Containers submitted to the NIST Test and Evaluation server will be launched using the following API.

• --model_filepath = The path to the model file to be evaluated.

• --cls_token_is_first = Whether the first embedding token should be used as the summary of the text sequence, or the last token.

• --tokenizer_filepath = File path to the pytorch model (.pt) file containing the correct tokenizer to be used with the model_filepath.

• --embedding_filepath = File path to the pytorch model (.pt) file containing the correct embedding to be used with the model_filepath.
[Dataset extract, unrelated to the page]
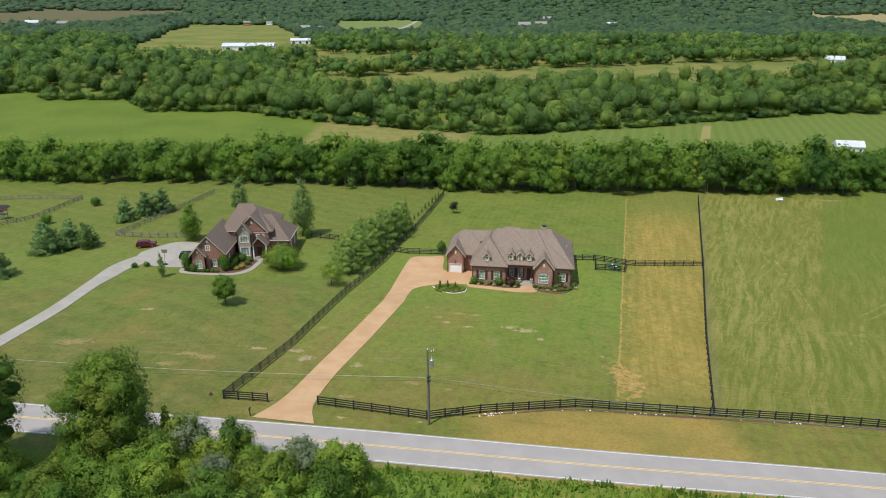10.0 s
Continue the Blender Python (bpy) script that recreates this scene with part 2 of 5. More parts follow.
    for spots_, tone_, much in ((STONY, (0.42, 0.315, 0.195), 0.66), (STRAWY, (0.330, 0.240, 0.110), 0.60)):
        for cx, cy, rx, ry in spots_:
            qx, qy = n.math("DIVIDE", n.sub(x, cx), rx * 1.1), n.math("DIVIDE", n.sub(y, cy), ry * 1.1)
            spot = n.step(n.add(n.math("SQRT", n.add(n.mul(qx, qx), n.mul(qy, qy))), ragged), 1.0, 0.45)
            colour = n.mix(n.mul(spot, much), colour, tone_)
    # roadside verge
    verge = n.mul(n.step(y, 18.6, 17.6), n.step(x, -41.0, -34.0))
    dry = n.add(n.mul(n.step(n.add(x, n.mul(wob, 3.0)), 1.0, -4.0), 0.66), 0.16)
    colour = n.mix(n.mul(n.mul(verge, dry), n.add(0.55, n.mul(n.step(n.add(mid, n.mul(tuft, 0.5)), 0.50, 0.90), 0.6))), colour, (0.300, 0.215, 0.060))
    # rank green growth on the far side of the road
    rank = n.step(n.add(y, n.mul(n.add(x, 20.0), 0.052)), 0.6, -0.6)
    colour = n.mix(n.mul(rank, n.add(0.45, n.mul(n.step(tuft, 0.35, 0.6), 0.4))), colour, (0.105, 0.190, 0.024))
    # meadows and fields beyond the belt of trees
    beyond = n.step(y, 170.0, 178.0)
    meadow = n.mix(n.step(broad, 0.35, 0.65), (0.094, 0.148, 0.021), (0.126, 0.176, 0.027))
    meadow = n.mix(n.mul(n.step(tuft, 0.42, 0.62), 0.25), meadow, (0.150, 0.176, 0.034))
    stripe = n.math("SINE", n.mul(n.add(n.mul(x, 0.96), n.mul(y, -0.28)), 1.25))
    mown = n.mix(n.mul(n.step(stripe, -0.4, 0.5), 0.5), (0.118, 0.164, 0.034), (0.158, 0.196, 0.050))
    far = n.mix(n.step(x, -34.0, -24.0), meadow, mown)
    tan = n.mul(n.mul(n.step(x, -107.0, -101.0), n.step(x, -24.0, -36.0)), n.mul(n.step(y, 232.0, 240.0), n.step(y, 305.0, 300.0)))
    far = n.mix(n.mul(tan, 0.8), far, n.mix(n.step(mid, 0.35, 0.65), (0.190, 0.185, 0.058), (0.270, 0.225, 0.085)))
    track = n.math("ABSOLUTE", n.sub(n.sub(x, 67.0), n.mul(n.sub(y, 226.0), 0.362)))
    far = n.mix(n.mul(n.mul(n.step(track, 2.6, 1.6), n.step(y, 290.0, 284.0)), 0.7), far, (0.33, 0.255, 0.110))
    hayland = n.mix(n.step(n.noise(p, 0.022, 4.0, 0.6), 0.36, 0.64), (0.126, 0.162, 0.036), (0.225, 0.200, 0.062))
    far = n.mix(n.mul(n.step(y, 375.0, 385.0), 0.85), far, hayland)
    green = n.mul(n.step(x, -240.0, -225.0), n.step(y, 820.0, 840.0))
    far = n.mix(n.mul(green, 0.8), far, (0.150, 0.205, 0.062))
    far = n.mix(n.mul(n.mul(n.step(x, 480.0, 520.0), n.step(y, 1600.0, 1500.0)), 0.9), far, (0.300, 0.240, 0.120))
    far = n.mix(n.step(y, 1650.0, 1800.0), far, (0.045, 0.085, 0.030))
    far = n.mix(n.mul(n.step(x, -560.0, -580.0), 0.8), far, (0.105, 0.090, 0.055))
    colour = n.mix(beyond, colour, far)
    colour = n.mix(n.mul(n.step(n.add(n.mul(fine, 0.6), n.mul(tuft, 0.4)), 0.42, 0.60), 0.50), colour, n.mix(0.5, colour, (0.02, 0.03, 0.006)))
    straw = n.noise(p, 1.25, 5.0, 0.75)
    colour = n.mix(n.mul(n.step(straw, 0.52, 0.68), 0.20), colour, n.mix(0.6, colour, (0.34, 0.31, 0.13)))
    n.surface(colour, 0.95, 0.0, n.bump(n.add(fine, tuft), 0.5, 0.12), 0.1)
    return m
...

• --result_filepath = The path to the output result file where the probability [0, 1] (floating point value in the range of 0 to 1 inclusive) of the aforementioned model file being poisoned is to be written as text (not binary). For example, “0.75”. No other data should be written to this file. If the test server cannot parse your results file, the default probability of 0.5 will be substituted. If any parse errors occur, they will be listed on the leaderboard webpage.

• --scratch_dirpath = The path to a directory (empty folder) where temporary data can be written during the evaluation of the model file.

• --examples_dirpath = The path to a directory containing a few example text files for each of the classes the model is trained to classify. Names are of the format “class_2_example_35.txt”.

## Container API (Round 1-4)¶

Containers submitted to the NIST Test and Evaluation server will be launched using the following API.

• --model_filepath = The path to the model file to be evaluated.

• --result_filepath = The path to the output result file where the probability [0, 1] (floating point value in the range of 0 to 1 inclusive) of the aforementioned model file being poisoned is to be written as text (not binary). For example, “0.75”. No other data should be written to this file. If the test server cannot parse your results file, the default probability of 0.5 will be substituted. If any parse errors occur, they will be listed on the leaderboard webpage.

• --scratch_dirpath = The path to a directory (empty folder) where temporary data can be written during the evaluation of the model file.

• --examples_dirpath = The path to a directory containing a few example png images for each of the classes the model is trained to classify. Names are of the format “class_2_example_35.png”.

## Output Files¶

When your submission is executed, the output logs are uploaded to the TrojAI NIST Google Drive upon completion. That log file is then shared with just your team email (the logs are not posted publicly).

Note: when running on the ES all logging from your Singularity container will be suppressed to prevent data exfiltration from the sequestered dataset.

The log will be named <team name>.sts.log.txt or <team name>.es.log.txt depending on which server the job ran on (Smoke Test Server = STS, or Evaluation Server = ES).

Additionally, the full confusion matrix resulting from sweeping the detection threshold over [0.0, 1.0] with a step of 0.01 will be uploaded and shared with your submitting email. This confusion matrix can be plotted as a ROC curve by plotting FPR on the x axis and TPR on the y axis; and turned into the ROC AUC value using:

import sklean.metrics
roc_auc = sklearn.metrics.auc(FPR, TPR)


The log and confusion files will be overwritten by subsequent submission evaluation runs. So if you want a persistent copy, download and rename the file from Google Drive before your next submission.